There is one interesting growth area that seems to have solid prospects - criminal IT. Scams are yielding good pickings for less personal risk than old-fashioned crimes like bank robbery.
As a result, it seems that criminal groups are picking up practices that were once the province of large companies and sponsoring students for advanced IT studies, with a particular emphasis on security.
But of course the obvious response to all this talk of shortages is to answer that there is no real shortage of talent available to the IT sector. Whenever an article is published on the topic, it brings justifiable comments from people who cannot find work for one reason or another.
Their skills are in the wrong area, they are the wrong age, they are the wrong sex. In fact, many of these people could be easily and quickly trained to fill areas of shortage. Some of them could even provide the training.
Much is said and little is done about the notion of lifetime learning. That is unfortunate, especially in a sector such as IT. Now the government has finally realised that the population is growing older, it has taken fright at the outlook for pensions.
Talk is of a working life that lasts for 50 or more years. But in an area like IT that is clearly impractical without ongoing learning. How much of that needs to be in formal educational institutions is unclear but it would be reasonable to assume that people will need a range of possibilities.
For many people, learning related to an active career is a much more motivating prospect than training in a purely academic environment. University studies are rewarding in themselves if the subject is interesting and intellectually stimulating.
But practical skills, computer programming for instance, are much more easily learned when there is a real-life problem to be solved.
It is therefore a pity the government pushes educational institutions to teach vocational subjects to young people. Students going straight from school to university have only vague ideas about career prospects, demonstrated by the gross mismatches between numbers of students and work availability in subjects such as journalism.
As years go by, experience gives people a far greater insight into their career prospects and training needs but the opportunities are greatly reduced. This needs to change.
To some extent, employers inevitably connive with the misguided policy of promoting vocational training, in the hopes of offloading costs to the state.
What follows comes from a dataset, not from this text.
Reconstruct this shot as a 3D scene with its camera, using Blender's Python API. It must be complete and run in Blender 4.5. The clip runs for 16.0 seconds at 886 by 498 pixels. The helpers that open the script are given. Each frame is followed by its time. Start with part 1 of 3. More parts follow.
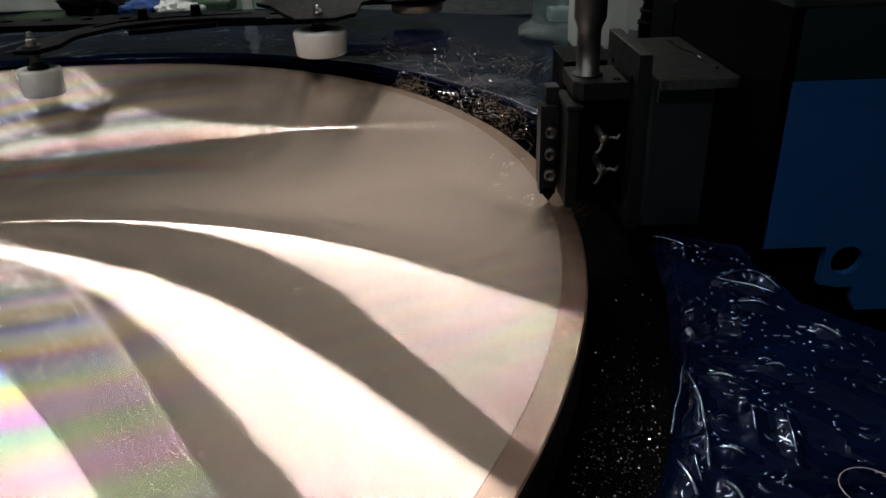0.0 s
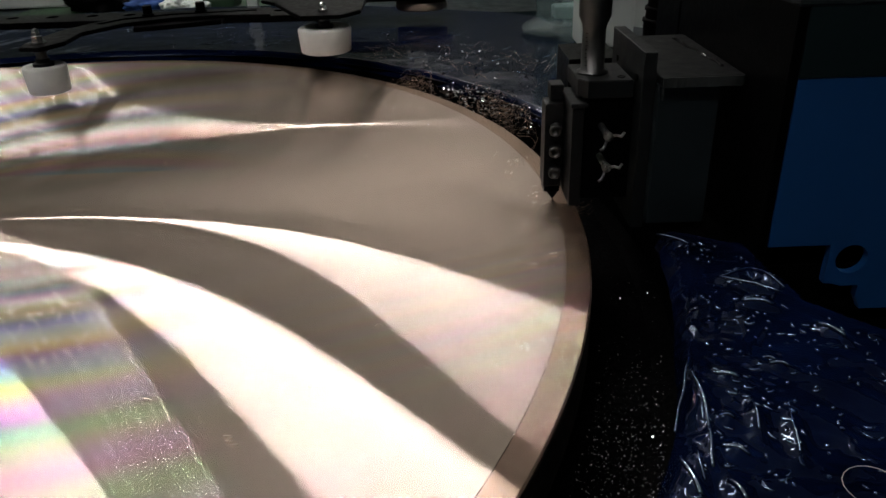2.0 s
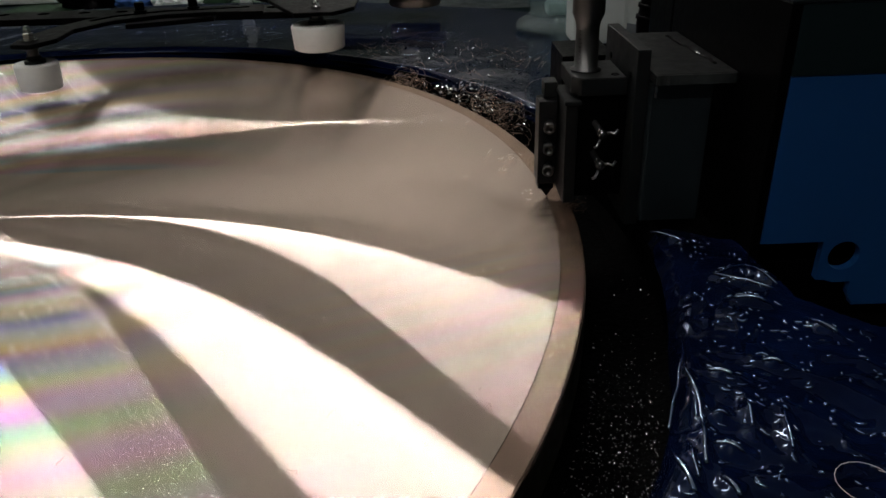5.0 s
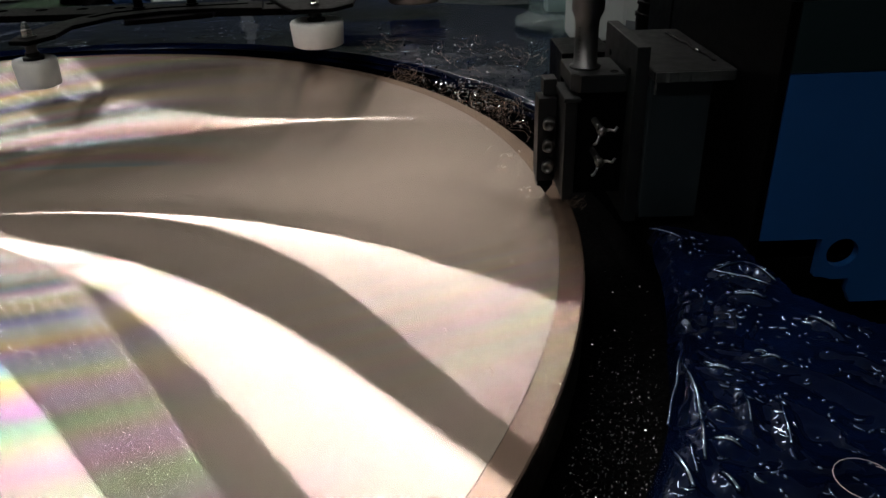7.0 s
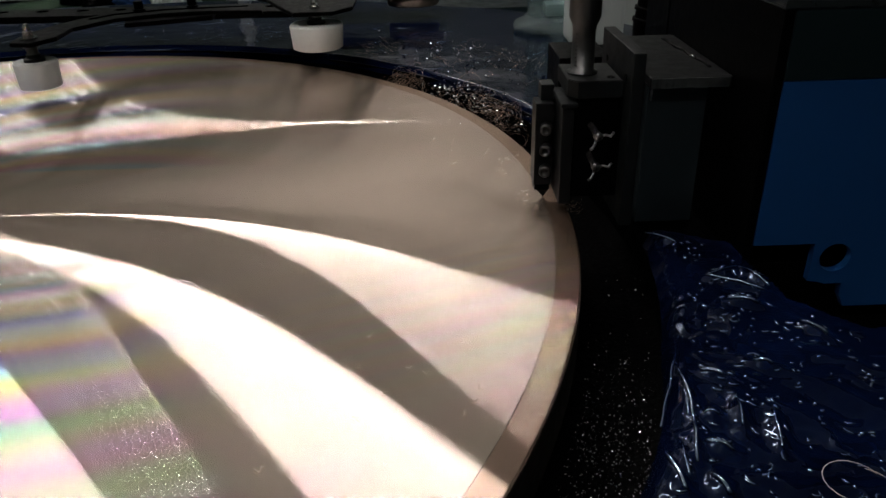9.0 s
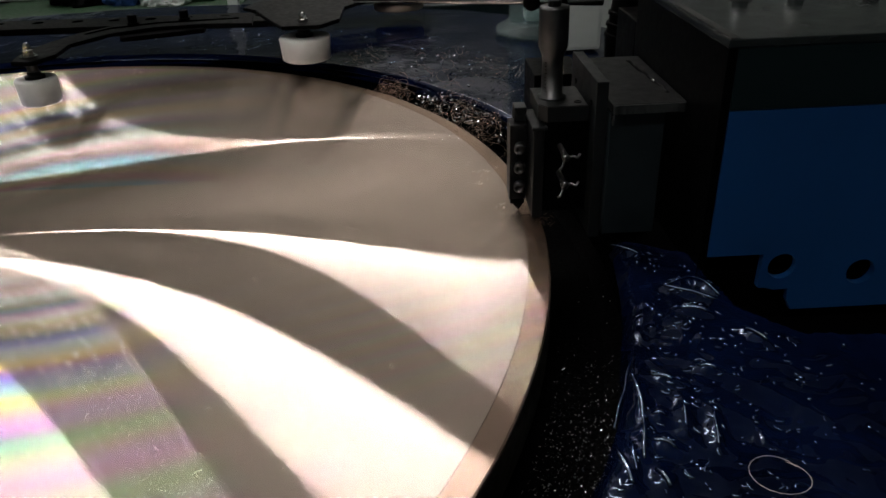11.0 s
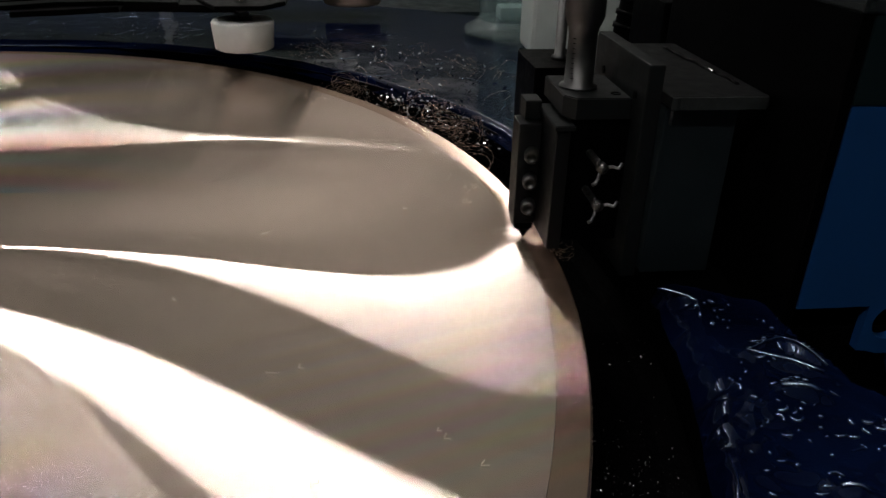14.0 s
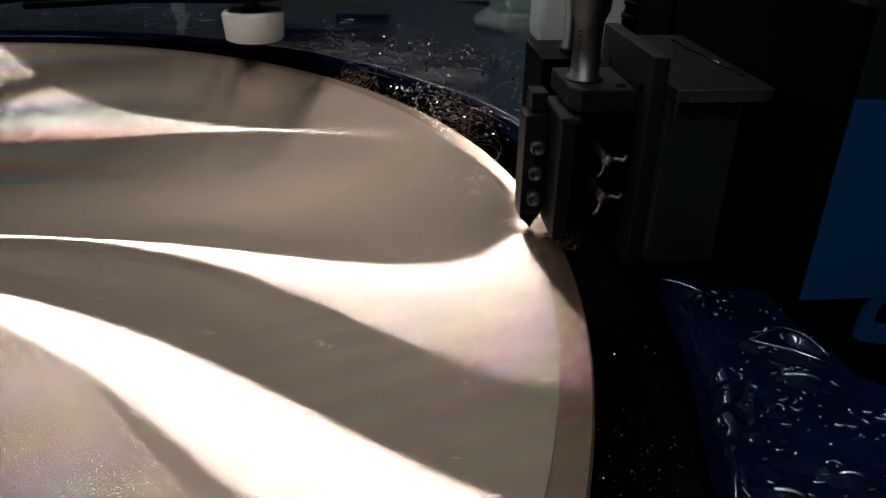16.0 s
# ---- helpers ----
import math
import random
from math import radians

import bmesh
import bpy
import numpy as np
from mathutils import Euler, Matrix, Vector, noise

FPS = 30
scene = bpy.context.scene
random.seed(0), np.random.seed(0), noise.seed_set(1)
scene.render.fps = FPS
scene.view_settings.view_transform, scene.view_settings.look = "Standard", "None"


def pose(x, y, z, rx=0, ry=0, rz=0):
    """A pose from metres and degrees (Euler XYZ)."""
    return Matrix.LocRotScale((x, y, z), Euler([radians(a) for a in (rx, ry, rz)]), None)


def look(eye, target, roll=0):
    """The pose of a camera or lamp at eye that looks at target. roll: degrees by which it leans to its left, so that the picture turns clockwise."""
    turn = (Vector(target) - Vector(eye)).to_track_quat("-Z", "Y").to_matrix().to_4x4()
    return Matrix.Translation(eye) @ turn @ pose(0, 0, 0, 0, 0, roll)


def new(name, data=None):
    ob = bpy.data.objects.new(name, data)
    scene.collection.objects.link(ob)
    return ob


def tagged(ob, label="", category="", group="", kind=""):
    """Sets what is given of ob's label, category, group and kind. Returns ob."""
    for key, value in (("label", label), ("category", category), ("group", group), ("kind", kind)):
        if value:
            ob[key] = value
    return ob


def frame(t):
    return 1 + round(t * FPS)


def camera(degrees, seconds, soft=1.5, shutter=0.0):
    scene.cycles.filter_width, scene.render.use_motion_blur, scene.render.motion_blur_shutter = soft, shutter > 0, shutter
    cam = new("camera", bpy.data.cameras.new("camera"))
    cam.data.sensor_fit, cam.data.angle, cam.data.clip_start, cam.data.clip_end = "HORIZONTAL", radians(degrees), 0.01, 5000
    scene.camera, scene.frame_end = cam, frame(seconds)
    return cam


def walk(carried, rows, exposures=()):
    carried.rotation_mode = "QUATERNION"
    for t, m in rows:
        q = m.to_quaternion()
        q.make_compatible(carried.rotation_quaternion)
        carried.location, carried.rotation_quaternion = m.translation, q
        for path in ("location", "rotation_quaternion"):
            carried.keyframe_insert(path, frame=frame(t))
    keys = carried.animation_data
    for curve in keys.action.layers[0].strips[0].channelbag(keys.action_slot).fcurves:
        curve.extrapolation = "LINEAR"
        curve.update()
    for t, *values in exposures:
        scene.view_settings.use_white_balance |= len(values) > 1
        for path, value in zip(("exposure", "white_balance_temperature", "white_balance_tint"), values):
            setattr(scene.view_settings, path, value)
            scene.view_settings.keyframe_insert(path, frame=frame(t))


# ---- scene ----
# ---- camera ----
cam = camera(61.6, 16.0)
ROWS = [
    (0.0, 0.4956, -0.5254, 0.2373, -0.21, -26.78, -2.10),
    (0.5, 0.4959, -0.5242, 0.2375, -0.22, -27.10, -2.06),
    (1.0, 0.4953, -0.5247, 0.2377, -0.07, -27.24, -2.22),
    (1.5, 0.4957, -0.5241, 0.2378, -0.00, -27.17, -2.19),
    (2.0, 0.4955, -0.5259, 0.2378, 0.14, -26.99, -2.12),
    (2.5, 0.4957, -0.5256, 0.2385, 0.23, -27.15, -2.35),
    (3.0, 0.4955, -0.5260, 0.2383, 0.05, -27.22, -2.23),
    (3.5, 0.4950, -0.5251, 0.2384, -0.25, -27.37, -2.06),
    (4.0, 0.4953, -0.5257, 0.2390, -0.26, -27.14, -2.10),
    (6.5, 0.4948, -0.5260, 0.2390, -0.55, -27.59, -1.96),
    (7.0, 0.4946, -0.5263, 0.2391, -0.50, -27.53, -1.96),
    (7.5, 0.4947, -0.5263, 0.2395, -0.51, -27.59, -1.90),
    (8.0, 0.4942, -0.5266, 0.2385, -0.61, -27.73, -1.83),
    (8.5, 0.4946, -0.5269, 0.2397, -0.58, -27.85, -1.87),
    (9.0, 0.4951, -0.5304, 0.2429, -0.64, -27.45, -1.67),
    (9.2, 0.4964, -0.5342, 0.2481, -0.65, -28.30, -1.82),
    (11.3, 0.5037, -0.5630, 0.2850, -1.23, -28.74, -2.30),
    (11.5, 0.4999, -0.5603, 0.2851, -0.40, -29.68, -2.98),
    (12.0, 0.5010, -0.5457, 0.2727, -0.82, -28.79, -0.94),
    (12.5, 0.4937, -0.4847, 0.2559, -2.53, -27.03, -0.96),
    (13.0, 0.4848, -0.4269, 0.2218, -5.45, -24.10, 1.30),
    (13.5, 0.4831, -0.4108, 0.2122, -6.49, -26.57, 1.05),
    (14.0, 0.4799, -0.4111, 0.2160, -6.63, -27.04, 1.25),
    (14.5, 0.4816, -0.4118, 0.2155, -6.37, -27.40, 1.32),
    (15.0, 0.4808, -0.4153, 0.2183, -6.17, -27.41, 1.21),
    (15.5, 0.4807, -0.4162, 0.2201, -6.03, -27.97, 0.94),
    (16.0, 0.4821, -0.4160, 0.2196, -5.68, -27.90, 0.93),
]


def eye_pose(x, y, z, yaw, pitch, roll):
    a, b = radians(yaw), radians(pitch)
    way = Vector((-math.sin(a) * math.cos(b), math.cos(a) * math.cos(b), math.sin(b)))
    return look((x, y, z), Vector((x, y, z)) + way, roll)


walk(cam, [(t, eye_pose(*row)) for t, *row in ROWS])

# ---- world and exposure ----
# The origin is the centre of the turning plate, z = 0 its cut face; the workshop floor lies 0.9 m below.
world = bpy.data.worlds.new("world")
scene.world = world
world.use_nodes = True
world.node_tree.nodes["Background"].inputs[0].default_value = (0.02, 0.022, 0.025, 1)
world.node_tree.nodes["Background"].inputs[1].default_value = 0.3
scene.view_settings.exposure = 0.08
LAMP = 80.0       # ceiling lamps
CEIL = 3.0        # ceiling over the plate
R = 0.6           # plate radius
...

But their demands are confused and confusing.
One minute the complaint is of a lack of skills relevant to specific occupations and the next minute the complaint is about a perceived lack of basic educational attainment.
So is there a problem? If there is, it is not the one that is usually cited - the skills shortage. Really, it is the lack of clear thinking about the aims and possibilities for education.
It is about the inflexibility of what should be interlinked structures of career and education. And it is about the failure to take advantage of the substantial pools of talent that do not fit into stereotypes.